Any new purchase above $75, from a frame to furniture, must be approved by the client and is reimbursed.

"Every plan is customized," said Joel. "Some just need unpacking. Some need decorating help and full service in between." The minimum is about $600 for a two-person crew for one day. One job involving moving out of an $11 million home took a crew of 13 all day and cost thousands.
There are headaches. One client got physically ill at the last minute. Timing the use of elevators, lobbies and parking can be tortuous and time-consuming. And the job is physical. Imagine packing and unpacking your house five days a week.

There is a network nationwide of senior transitional assistance businesses. So if my mom in Syracuse wanted to move to D.C., the Danicks and a similar company in Syracuse would work it from each end, with one packing and one unpacking. The one who gets the initial contact does the coordinating.

The staff includes retired teachers, nurses, production managers and people who work in estate sales. Most are between 40 and 60. There is a lot of handholding, empathy and gentle persuasion that goes with the job.

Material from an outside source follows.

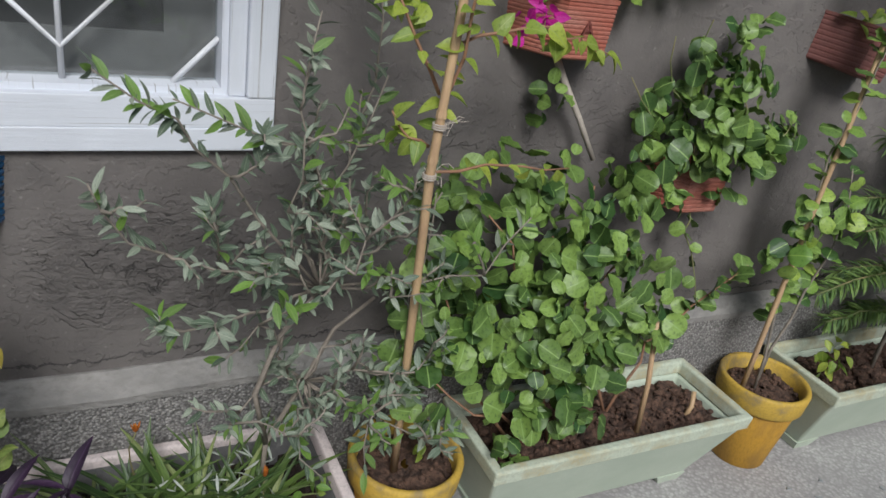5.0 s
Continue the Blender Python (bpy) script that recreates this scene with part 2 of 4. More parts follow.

"It's purposeful work," said Joel, who carefully screens and does background checks on all employees. He brings the same passion to the consulting business as he did in serving his customers in the grocery business, first at Whole Foods and then at Balducci's.

"They are both customer service businesses," Joel said.

There are regular employee performance reviews. Trust, reliability, and leadership skills earn employees higher pay. So does punctuality. Learning how to disconnect a chandelier or install shelving will earn you more. Supervising a crew will too.

Though the market is still untapped, the Danicks have no little interest in expanding nationally but plan to grow the business locally. They started in the first year doing 35 moves and now do around 300.

"To franchise it at the level we do it would be very difficult and diminish the quality of service," said Joel. "You can't just go to page one of the manual and start."